The core bullish case is that Klarna gets stronger as more shoppers and merchants run through the same system, because scale improves both distribution and economics. More merchant coverage makes Klarna more visible at checkout and inside its app, more shopper activity gives it better repayment and shopping data, and more volume lets it spread product costs across BNPL, ads, cards, and banking products instead of relying on one fee line.

  • Klarna’s scale is real in transaction flow, not just brand. As of December 31, 2024, it served about 93 million active consumers, more than 675,000 merchants, and $105B in GMV. That volume now supports a broader revenue mix, with merchant fees at 57% of revenue, plus lending, late fees, ads, subscriptions, and card interchange.
  • The practical scale edge for merchants is conversion and repeat exposure.
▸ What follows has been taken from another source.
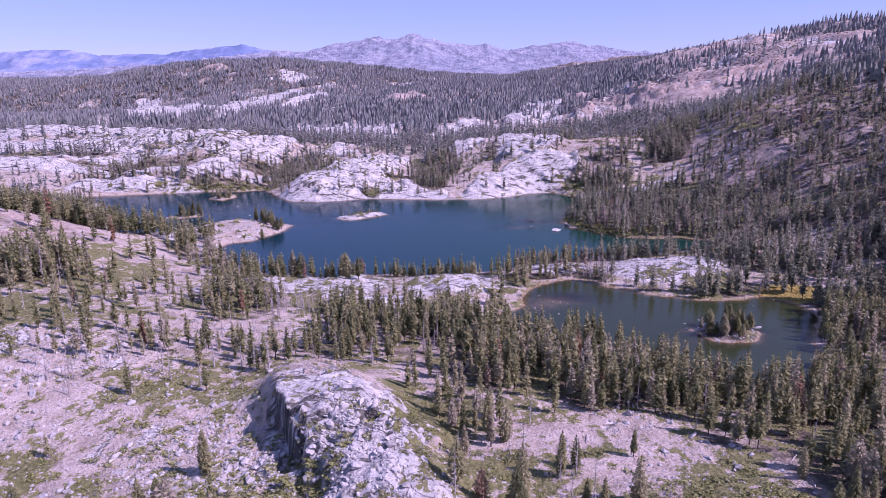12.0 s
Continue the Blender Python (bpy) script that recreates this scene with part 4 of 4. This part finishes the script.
RUBBLE = [(-85, -38, 45, 26, 5), (-64, -45, 18, 18, 8), (-125, -8, 18, 12, 3), (-26, -52, 9, 10, 2), (-44, -60, 16, 12, 12), (-30, -66, 14, 10, 7), (55, -88, 6, 8, 9), (66, -60, 22, 18, 1.5),
          (-140, 4, 32, 20, 7), (-26, -30, 16, 18, 1.2), (-14, -52, 14, 10, 4), (-8, -78, 14, 20, 2.5), (-95, 10, 60, 30, 3), (55, -28, 14, 8, 1), (-18, -78, 14, 14, 3), (110, 118, 34, 20, 4), (0, 96, 60, 14, 1.5)]
x, y, z, q, t = strew(RUBBLE, 2900, 301, (0.4, 1.9), 2.4)
scatter("rubble", stone_kinds[:2] + block_kinds, x, y, z, q, t, [BOULDER], "loose pale granite blocks and rubble on gravel", "rocks", sink=0.12)
RUBBLE += [(111, 43, 13, 10, 3), (-100, -50, 60, 40, 12), (-20, -76, 20, 14, 2), (-70, 30, 70, 40, 5), (40, -60, 40, 24, 4)]
x, y, z, q, t = strew(RUBBLE, 6500, 305, (0.18, 0.9), 1.8)
scatter("scattered_stones", chip_kinds, x, y, z, q, t, [BOULDER], "small pale granite stones strewn over gravel", "stones", sink=0.1)
FAR_RUBBLE = [(111, 43, 13, 10, 1.2), (-59, 263, 17, 9, 1.5), (-88, 395, 40, 70, 3), (60, 375, 46, 46, 3), (-215, 470, 70, 50, 3), (250, 260, 60, 130, 5), (-137, 212, 28, 34, 4), (-340, 555, 110, 50, 2), (300, 340, 60, 60, 3)]
x, y, z, q, t = strew(FAR_RUBBLE, 2200, 302, (0.35, 2.2), 2.6)
scatter("far_rubble", block_kinds, x, y, z, q, t, [BOULDER], "scattered granite blocks on slabs across the lake", "rocks", sink=0.25)
SHRUBS = [(-32, -62, 13, 12, 6), (-80, -84, 55, 13, 16), (-60, -50, 50, 22, 6), (-22, -45, 16, 38, 0.25), (-42, -68, 20, 12, 9), (-4, -40, 8, 30, 2), (70, -78, 15, 26, 6), (40, -92, 26, 10, 4), (30, -66, 30, 20, 4), (-95, -20, 70, 50, 14), (-130, 60, 50, 50, 4), (-50, 60, 50, 40, 3),
          (0, 98, 60, 16, 2), (110, 118, 34, 18, 1.5), (80, -30, 40, 20, 1.5)]
x, y, z, q, t = strew(SHRUBS, 3000, 303, (0.4, 2.5), 1.8)
scatter("low_shrubs", bush_kinds, x, y, z, q, t, [LEAVES], "low olive-green manzanita and dry grass clumps", "shrubs", squash=np.full(len(x), 0.55), sink=0.05)
FAR_SHRUBS = [(-58, 264, 17, 7, 1.0), (-186, 266, 9, 4, 0.6), (-184, 340, 7, 9, 1.0), (150, 452, 50, 34, 3), (98, 215, 14, 12, 3), (88, 250, 8, 30, 3),(-88, 395, 42, 75, 4), (60, 380, 50, 55, 4), (-215, 470, 80, 60, 5), (-137, 212, 30, 36, 1.6), (250, 250, 70, 140, 3), (-340, 540, 110, 60, 4), (150, 405, 40, 24, 2),
              (-240, 366, 60, 10, 2), (105, 335, 12, 26, 2), (110, 205, 20, 8, 3), (-188, 374, 32, 7, 4)]
x, y, z, q, t = strew(FAR_SHRUBS, 1900, 304, (0.7, 3.0), 1.6)
scatter("slab_shrubs", tuft_kinds, x, y, z, q, t, [LEAVES], "low green shrubs in cracks of the far slabs", "shrubs", squash=np.full(len(x), 0.7), sink=0.05)

scrub_kinds = []
for k in range(4):
    v, f = bush(np.random.RandomState(280 + k), 9)
    scrub_kinds.append((v * (1.3, 1.3, 1.5), f, np.zeros(len(f))))
RIDGE_SCRUB = [(240, 800, 90, 70, 4), (380, 790, 110, 80, 5), (500, 860, 120, 90, 4), (170, 450, 60, 40, 2), (250, 260, 60, 160, 5), (320, 300, 60, 160, 4), (-300, 500, 110, 50, 4), (-220, 470, 50, 50, 2)]
x, y, z, q, t = strew(RIDGE_SCRUB, 4200, 306, (0.6, 2.2), 1.5)
scatter("ridge_scrub", scrub_kinds, x, y, z, q, t, [SCRUB], "dark low scrub dotted over reddish rocky slopes", "shrubs", squash=np.full(len(x), 0.7), sink=0.05)

# single rocks in and beside the water, and big blocks on land: x, y, length, width, height
ROCKS = [(56, 226, 2.6, 1.3, 0.9), (70.5, 215, 9.0, 5.0, 2.8), (81, 226, 5.0, 3.0, 1.8), (-142, 269, 2.2, 1.5, 0.9), (-160, 300, 0.9, 0.7, 0.7), (44, 89, 1.2, 0.8, 0.8), (49, 66, 1.3, 0.8, 0.7),
         (49, 81, 0.8, 0.6, 0.6), (52, 80, 0.9, 0.6, 0.6), (55, 79, 0.8, 0.7, 0.6), (40, 73, 0.9, 0.7, 0.5), (98, 54, 1.3, 0.8, 0.6)]
ROCKS += [(111, 62, 1.6, 1.0, 0.9), (105, 58, 1.1, 0.8, 0.6), (125, 49, 2.4, 1.8, 1.6), (97, 49, 1.6, 1.2, 0.9), (134, 74, 1.0, 0.8, 0.6), (-131, -5, 2.6, 1.9, 1.6), (-119, -9, 2.4, 1.9, 1.8),
          (-11, -46, 1.8, 1.4, 1.1), (-135, -38, 3.2, 2.4, 1.5), (48, -86, 1.8, 1.5, 1.3), (57, -82, 2.0, 1.4, 1.2), (-84, -86, 1.8, 1.3, 2.0)]
ROCKS += [(-130, -43, 1.9, 1.4, 1.1), (-140, -26, 2.6, 1.7, 1.4), (-126, -17, 2.2, 1.6, 1.5), (-120, -21, 1.8, 1.5, 1.9), (-108, -38, 1.6, 1.3, 1.0), (-83, -46, 1.5, 1.1, 1.0), (-146, -18, 2.4, 2.0, 1.2), (54, -29, 2.3, 1.8, 1.4), (68, -40, 2.2, 1.4, 1.2), (48, -70, 1.6, 1.4, 1.3), (56, -71, 1.3, 1.0, 0.9), (61, -96, 1.7, 1.2, 1.0), (62, -72, 1.3, 1.1, 0.9), (48, -95, 2.0, 1.5, 1.2), (31, -75, 1.6, 1.3, 1.0), (53, -92, 1.9, 1.4, 1.2), (59, -85, 1.6, 1.2, 1.1), (54, -84, 1.4, 1.1, 0.9)]
r = np.random.RandomState(318)
for cx, cy, rx, ry, count in [(55, -89, 6.5, 8.5, 46), (-133, -20, 14, 16, 16), (-14, -52, 10, 10, 10), (-118, 2, 14, 8, 8)]:
    for _ in range(count):
        a, u, q = r.uniform(0, 6.28), math.sqrt(r.rand()), r.uniform(0.8, 1.9)
        ROCKS.append((cx + rx * u * math.cos(a), cy + ry * u * math.sin(a), q, q * r.uniform(0.7, 0.95), q * r.uniform(0.55, 0.9)))
rock_meshes = [build("boulder", *stone(np.random.RandomState(320 + k), 3, 1.0), [BOULDER]) for k in range(5)]
for k, (x, y, a, b, c) in enumerate(ROCKS):
    ob = new("boulder", rock_meshes[k % 5])
    z = heights(x, y)[0]
    wet = z < 0
    ob.matrix_basis = Matrix.Translation((x, y, c * 0.08 if wet else z + c * 0.25)) @ Matrix.Rotation(k * 0.9, 4, "Z")
    ob.scale = (a, b, c) if not wet else (a * 0.8, b * 0.8, c * 0.5)
    tagged(ob, "pale granite boulder breaking the water surface" if wet else "pale angular granite boulder on gravel", "boulder", "boulders")

# fallen stems
log_meshes = []
for k in range(4):
    r = np.random.RandomState(340 + k)
    stem_v, stem_f = snag(r, r.uniform(6, 9), 8)
    log_meshes.append(build("fallen_log", stem_v[:, [2, 0, 1]], stem_f, [DEADWOOD]))
r = np.random.RandomState(345)
LOGS = [(-130, 0), (-118, -22), (-60, 10), (-100, -30), (-44, 22), (14, -20), (40, -40), (84, -62), (24, 62), (30, 70), (-20, 60), (98, 45), (104, 40), (-140, 70), (-90, 40), (62, -20), (-30, 12), (90, -50)]
for k, (x, y) in enumerate(LOGS):
    ob = new("fallen_log", log_meshes[k % 4])
    a = r.uniform(0, 6.28)
    z0, z1 = heights(x, y)[0], heights(x + 6 * math.cos(a), y + 6 * math.sin(a))[0]
    ob.matrix_basis = Matrix.Translation((x, y, z0 + 0.15)) @ Matrix.Rotation(a, 4, "Z") @ Matrix.Rotation(-math.atan2(z1 - z0, 6.0), 4, "Y")
    tagged(ob, "fallen silver-grey tree trunk lying on gravel", "log", "fallen logs")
Retailers can see whether baskets with Klarna close at higher rates, especially on higher ticket fashion orders, and early placement with large merchants helps Klarna become the familiar pay later button shoppers recognize across sites.
  • This is still weaker than a pure internet network like PayPal. PayPal reported 434 million active accounts in 2024, and the earlier Klarna analysis also showed meaningful customer overlap with Affirm and Afterpay. That means Klarna has scale advantages inside BNPL and shopping, but not an unbeatable payments monopoly.

Going forward, Klarna’s upside comes from turning BNPL scale into a broader commerce network. If it keeps moving transactions from checkout financing into shopping discovery, merchant ads, direct bank payments, and card spend, its scale starts to look less like a lender buying volume and more like an internet platform compounding usage across multiple products.